The carpenters are almost all farmers living in a neighboring region embracing five counties, who had time on their hands, anyway, during the winter, and such skill as a man needs to keep his buildings mended and replace any that burn down.

No Man Barred

Altogether about 45,000 men have been hired and paid for more or less time at 65 different occupations having to do with the construction of buildings and roads, mains, sewers and all the other work that constitutes a big cantonment for soldiers, and while union men have been welcome, no man has been barred because he didn’t belong to a union or refused to do business with the collector.

The work is now in the final stages, so this is one big government defense job, at least, which has been an almost total loss to the carpetbagging unioneer.

In a way, however, they all had the benefit of collective bargaining because the pay was established by the United States Department of Labor. Carpenters have been drawing 90 cents an hour and working 48 hours a week, plumbers $1.25 an hour and laborers 30 cents an hour.

That is correct—30 cents an hour for laborers, mostly colored farm hands, or only $14.40 for a 48-hour week, and the bargaining agent on their behalf was the Department of Labor—a fact which apparently gives official support to the contention that living is cheap around here for Negroes, as it should be, considering the sort of living it is; but, anyway, this employment has been a windfall for almost all concerned who otherwise would have been earning, in round numbers, nothing during the months consumed on the fort.

Lucky Break for All

The job has been a lucky break for the whole section, and it has been moving along swiftly toward a day, soon to come, when the contractors can drag their clutter off the big military reservation and clear out, so that the soldiers may really settle down to prepare to finish that war.

The speed of the work undoubtedly has been the greater for the absence of union business agents on the prowl to catch men driving too many nails per hour and haggling over minute questions of jurisdiction, such as that in Dayton, where a whole job was shut down because the C.I.O. sent in four electricians of special skill to do a specific job, and they were protested by the job-trust in power.

Question in Simple Form

The North Carolina workers and a scattering drawn from a few other southern states just refused to have any truck with the unions, reducing the question to its simplest terms, which have been fogged out of sight by arguments in the last few years. No man’s right to join a union was contested, but most of the men stood on their right not to join, and their right, as American citizens, to work at their legitimate occupation, nevertheless.

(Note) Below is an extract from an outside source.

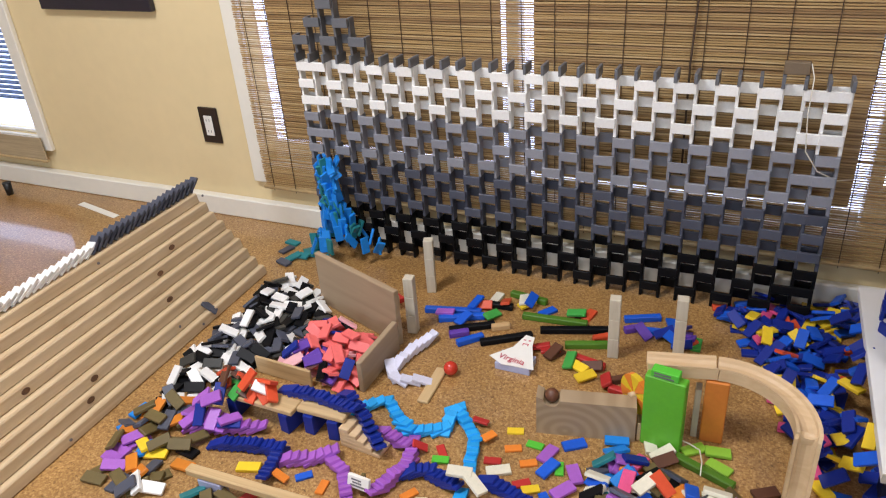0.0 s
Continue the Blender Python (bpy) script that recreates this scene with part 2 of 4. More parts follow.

They are mostly of Anglo-Saxon stock, and mostly native not only to the United States but to the region, and many undoubtedly have relatives and friends in uniform living in the barracks which already are turned over to the Army.

Patriotism is rife among them, and foreignism and sabotage of a defense work as a means of advancing the narrow interests of a union or the graft of a shakedown business agent would have been something on the order of treason, to their way of thinking. And every dollar they earned has been theirs.